----- Supplied records

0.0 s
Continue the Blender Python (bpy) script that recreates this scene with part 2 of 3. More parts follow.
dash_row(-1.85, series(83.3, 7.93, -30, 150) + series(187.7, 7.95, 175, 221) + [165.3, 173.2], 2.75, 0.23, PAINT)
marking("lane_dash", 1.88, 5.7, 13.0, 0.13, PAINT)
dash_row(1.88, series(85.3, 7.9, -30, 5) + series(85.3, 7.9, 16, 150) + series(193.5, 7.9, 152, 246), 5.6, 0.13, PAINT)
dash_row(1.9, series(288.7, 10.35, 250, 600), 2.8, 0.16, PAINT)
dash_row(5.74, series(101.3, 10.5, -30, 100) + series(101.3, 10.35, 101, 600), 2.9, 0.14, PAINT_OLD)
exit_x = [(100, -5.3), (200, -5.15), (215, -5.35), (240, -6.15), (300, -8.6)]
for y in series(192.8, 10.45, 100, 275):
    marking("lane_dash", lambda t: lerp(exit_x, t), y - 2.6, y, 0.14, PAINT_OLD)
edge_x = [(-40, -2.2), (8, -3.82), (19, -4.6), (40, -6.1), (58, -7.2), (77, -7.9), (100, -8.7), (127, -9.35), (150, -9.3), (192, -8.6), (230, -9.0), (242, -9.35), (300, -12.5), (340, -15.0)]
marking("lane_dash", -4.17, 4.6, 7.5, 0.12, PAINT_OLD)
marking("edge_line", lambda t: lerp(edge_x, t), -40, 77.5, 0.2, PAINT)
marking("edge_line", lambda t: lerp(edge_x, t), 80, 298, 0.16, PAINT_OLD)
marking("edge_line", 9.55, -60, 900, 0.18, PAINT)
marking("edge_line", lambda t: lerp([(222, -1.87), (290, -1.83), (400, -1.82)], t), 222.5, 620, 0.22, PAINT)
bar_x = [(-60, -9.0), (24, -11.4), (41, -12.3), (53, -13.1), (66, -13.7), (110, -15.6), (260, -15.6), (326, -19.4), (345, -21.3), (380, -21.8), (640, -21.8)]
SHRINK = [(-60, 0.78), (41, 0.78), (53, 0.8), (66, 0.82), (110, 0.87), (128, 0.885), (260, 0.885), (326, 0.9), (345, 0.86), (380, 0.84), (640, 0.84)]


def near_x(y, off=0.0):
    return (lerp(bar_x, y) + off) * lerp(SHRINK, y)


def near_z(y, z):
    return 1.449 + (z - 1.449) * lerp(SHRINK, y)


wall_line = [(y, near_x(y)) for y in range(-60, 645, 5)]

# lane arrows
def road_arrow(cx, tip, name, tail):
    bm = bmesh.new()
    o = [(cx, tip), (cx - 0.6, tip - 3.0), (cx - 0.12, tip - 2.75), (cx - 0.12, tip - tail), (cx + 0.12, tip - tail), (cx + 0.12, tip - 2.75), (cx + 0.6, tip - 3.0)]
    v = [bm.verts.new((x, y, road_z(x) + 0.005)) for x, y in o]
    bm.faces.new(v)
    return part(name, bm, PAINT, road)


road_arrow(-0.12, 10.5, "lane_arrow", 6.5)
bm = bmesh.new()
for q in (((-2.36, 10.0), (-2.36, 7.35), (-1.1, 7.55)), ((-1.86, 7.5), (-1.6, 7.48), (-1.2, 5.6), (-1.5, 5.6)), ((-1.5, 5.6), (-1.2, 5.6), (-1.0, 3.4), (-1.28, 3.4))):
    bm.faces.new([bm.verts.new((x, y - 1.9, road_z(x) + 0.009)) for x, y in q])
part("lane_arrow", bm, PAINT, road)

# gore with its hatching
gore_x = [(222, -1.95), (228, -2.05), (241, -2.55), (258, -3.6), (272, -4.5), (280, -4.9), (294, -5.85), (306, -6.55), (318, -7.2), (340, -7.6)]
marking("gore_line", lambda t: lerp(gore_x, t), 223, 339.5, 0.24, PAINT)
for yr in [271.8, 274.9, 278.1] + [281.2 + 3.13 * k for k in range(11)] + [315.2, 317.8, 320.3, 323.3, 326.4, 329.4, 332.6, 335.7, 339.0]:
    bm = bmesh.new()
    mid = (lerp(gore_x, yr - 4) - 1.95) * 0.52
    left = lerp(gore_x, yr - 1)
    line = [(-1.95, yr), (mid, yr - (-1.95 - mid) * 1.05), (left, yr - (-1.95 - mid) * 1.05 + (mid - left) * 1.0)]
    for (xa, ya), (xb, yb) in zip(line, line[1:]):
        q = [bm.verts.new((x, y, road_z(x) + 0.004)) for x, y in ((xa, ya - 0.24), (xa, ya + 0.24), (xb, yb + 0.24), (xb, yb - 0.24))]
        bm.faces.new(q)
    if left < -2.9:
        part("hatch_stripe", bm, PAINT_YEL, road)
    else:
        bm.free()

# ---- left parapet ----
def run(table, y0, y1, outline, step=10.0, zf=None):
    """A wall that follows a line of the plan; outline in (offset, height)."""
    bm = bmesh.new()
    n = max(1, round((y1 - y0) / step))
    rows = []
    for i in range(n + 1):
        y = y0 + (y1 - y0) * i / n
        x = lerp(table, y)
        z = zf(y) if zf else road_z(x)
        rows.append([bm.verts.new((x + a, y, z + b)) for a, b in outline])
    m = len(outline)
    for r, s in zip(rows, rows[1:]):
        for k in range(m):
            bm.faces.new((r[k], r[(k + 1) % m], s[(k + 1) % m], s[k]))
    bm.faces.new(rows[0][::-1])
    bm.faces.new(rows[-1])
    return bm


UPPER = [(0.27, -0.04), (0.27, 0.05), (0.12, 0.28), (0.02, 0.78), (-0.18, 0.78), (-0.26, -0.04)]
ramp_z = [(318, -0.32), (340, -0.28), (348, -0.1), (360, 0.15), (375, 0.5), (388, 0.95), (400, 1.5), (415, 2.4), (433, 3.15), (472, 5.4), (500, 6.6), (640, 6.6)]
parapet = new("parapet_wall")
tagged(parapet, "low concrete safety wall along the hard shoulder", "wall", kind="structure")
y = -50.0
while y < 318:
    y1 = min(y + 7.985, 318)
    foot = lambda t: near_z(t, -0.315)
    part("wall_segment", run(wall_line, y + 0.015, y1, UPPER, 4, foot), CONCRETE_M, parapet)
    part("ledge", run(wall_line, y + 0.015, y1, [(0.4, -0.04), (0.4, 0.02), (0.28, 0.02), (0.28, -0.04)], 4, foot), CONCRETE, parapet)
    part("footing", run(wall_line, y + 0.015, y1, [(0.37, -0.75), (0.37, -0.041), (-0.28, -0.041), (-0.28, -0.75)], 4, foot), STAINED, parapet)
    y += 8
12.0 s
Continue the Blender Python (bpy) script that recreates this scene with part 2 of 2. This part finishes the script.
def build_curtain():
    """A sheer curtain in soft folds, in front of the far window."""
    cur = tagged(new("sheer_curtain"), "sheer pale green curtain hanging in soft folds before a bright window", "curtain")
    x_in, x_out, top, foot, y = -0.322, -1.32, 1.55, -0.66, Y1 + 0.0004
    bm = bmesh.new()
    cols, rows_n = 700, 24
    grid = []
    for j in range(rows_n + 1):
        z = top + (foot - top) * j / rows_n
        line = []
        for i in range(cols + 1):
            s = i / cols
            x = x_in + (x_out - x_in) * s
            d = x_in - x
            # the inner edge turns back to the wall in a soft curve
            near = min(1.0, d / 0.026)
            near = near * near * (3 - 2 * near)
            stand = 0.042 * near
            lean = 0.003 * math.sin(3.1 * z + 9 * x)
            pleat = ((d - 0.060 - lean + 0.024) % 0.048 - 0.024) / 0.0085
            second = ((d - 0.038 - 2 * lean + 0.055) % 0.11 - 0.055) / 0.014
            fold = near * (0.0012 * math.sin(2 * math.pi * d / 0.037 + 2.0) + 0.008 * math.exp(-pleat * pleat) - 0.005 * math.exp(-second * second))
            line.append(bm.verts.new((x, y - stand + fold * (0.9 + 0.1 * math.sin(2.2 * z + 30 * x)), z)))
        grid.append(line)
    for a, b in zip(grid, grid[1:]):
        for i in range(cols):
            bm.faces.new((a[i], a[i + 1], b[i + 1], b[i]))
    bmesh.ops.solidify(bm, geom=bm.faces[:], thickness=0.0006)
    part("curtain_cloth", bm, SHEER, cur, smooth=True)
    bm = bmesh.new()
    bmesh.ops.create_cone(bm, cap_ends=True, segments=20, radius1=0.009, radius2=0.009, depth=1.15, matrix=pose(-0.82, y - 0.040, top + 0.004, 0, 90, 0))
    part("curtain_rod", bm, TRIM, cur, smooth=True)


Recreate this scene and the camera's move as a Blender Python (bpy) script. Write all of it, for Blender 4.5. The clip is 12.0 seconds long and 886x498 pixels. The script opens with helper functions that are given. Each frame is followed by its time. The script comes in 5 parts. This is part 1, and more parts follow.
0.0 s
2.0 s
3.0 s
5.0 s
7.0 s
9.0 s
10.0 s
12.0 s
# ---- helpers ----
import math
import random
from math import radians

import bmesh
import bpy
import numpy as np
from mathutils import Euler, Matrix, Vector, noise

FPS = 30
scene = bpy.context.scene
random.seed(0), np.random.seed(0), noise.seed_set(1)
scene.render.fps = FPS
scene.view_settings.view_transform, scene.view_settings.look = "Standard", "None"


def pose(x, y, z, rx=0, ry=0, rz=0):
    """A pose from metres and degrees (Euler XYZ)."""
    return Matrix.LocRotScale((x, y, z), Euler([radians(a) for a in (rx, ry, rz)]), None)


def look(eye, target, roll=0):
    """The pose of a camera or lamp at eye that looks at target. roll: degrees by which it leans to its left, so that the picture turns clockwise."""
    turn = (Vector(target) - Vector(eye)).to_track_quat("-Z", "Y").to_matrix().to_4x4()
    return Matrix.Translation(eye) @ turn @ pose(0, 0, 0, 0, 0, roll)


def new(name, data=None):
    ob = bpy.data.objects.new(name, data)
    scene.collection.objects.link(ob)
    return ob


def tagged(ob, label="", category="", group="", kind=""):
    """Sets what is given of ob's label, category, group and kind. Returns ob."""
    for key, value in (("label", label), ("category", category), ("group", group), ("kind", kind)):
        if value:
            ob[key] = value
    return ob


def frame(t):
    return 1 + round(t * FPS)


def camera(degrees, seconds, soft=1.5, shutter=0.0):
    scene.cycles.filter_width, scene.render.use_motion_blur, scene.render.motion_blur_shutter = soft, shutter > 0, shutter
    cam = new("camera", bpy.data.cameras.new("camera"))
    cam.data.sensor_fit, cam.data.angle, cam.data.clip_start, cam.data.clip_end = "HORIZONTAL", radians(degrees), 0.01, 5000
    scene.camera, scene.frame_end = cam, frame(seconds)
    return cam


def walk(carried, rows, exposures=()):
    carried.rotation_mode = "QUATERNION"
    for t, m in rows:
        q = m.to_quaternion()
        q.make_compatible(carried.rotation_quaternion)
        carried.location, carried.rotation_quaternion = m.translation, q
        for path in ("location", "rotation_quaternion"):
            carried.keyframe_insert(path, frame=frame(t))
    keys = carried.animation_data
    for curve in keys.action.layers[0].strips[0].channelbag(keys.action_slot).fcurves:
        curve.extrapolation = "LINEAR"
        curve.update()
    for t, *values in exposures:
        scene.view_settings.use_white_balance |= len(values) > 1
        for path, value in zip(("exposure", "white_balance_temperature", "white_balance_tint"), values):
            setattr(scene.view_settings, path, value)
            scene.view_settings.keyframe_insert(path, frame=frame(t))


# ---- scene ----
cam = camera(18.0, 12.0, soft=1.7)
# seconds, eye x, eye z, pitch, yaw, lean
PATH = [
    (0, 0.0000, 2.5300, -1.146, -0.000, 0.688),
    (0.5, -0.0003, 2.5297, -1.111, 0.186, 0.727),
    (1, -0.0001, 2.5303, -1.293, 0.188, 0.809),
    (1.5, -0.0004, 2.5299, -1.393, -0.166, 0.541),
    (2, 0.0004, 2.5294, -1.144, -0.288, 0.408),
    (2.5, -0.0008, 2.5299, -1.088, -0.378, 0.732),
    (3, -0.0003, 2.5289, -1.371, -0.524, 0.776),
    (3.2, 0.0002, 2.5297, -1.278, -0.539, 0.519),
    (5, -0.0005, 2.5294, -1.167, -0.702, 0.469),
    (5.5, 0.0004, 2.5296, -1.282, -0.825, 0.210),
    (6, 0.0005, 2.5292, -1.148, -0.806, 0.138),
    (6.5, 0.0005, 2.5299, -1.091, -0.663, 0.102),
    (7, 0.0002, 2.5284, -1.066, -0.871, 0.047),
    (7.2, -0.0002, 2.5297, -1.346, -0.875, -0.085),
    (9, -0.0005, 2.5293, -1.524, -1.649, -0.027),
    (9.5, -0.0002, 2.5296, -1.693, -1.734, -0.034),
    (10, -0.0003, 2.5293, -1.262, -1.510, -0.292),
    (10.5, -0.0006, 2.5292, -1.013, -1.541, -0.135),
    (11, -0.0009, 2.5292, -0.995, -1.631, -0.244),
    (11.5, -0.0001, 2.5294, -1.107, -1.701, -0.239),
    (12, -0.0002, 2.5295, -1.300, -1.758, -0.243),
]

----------

◆ Aim ◆
Take exactly the lines from the one containing "for key, value" through the one containing "shutter > 0, shutter" in the data above, and output them with nothing added.

◆ Answer to this problem ◆
    for key, value in (("label", label), ("category", category), ("group", group), ("kind", kind)):
        if value:
            ob[key] = value
    return ob


def frame(t):
    return 1 + round(t * FPS)


def camera(degrees, seconds, soft=1.5, shutter=0.0):
    scene.cycles.filter_width, scene.render.use_motion_blur, scene.render.motion_blur_shutter = soft, shutter > 0, shutter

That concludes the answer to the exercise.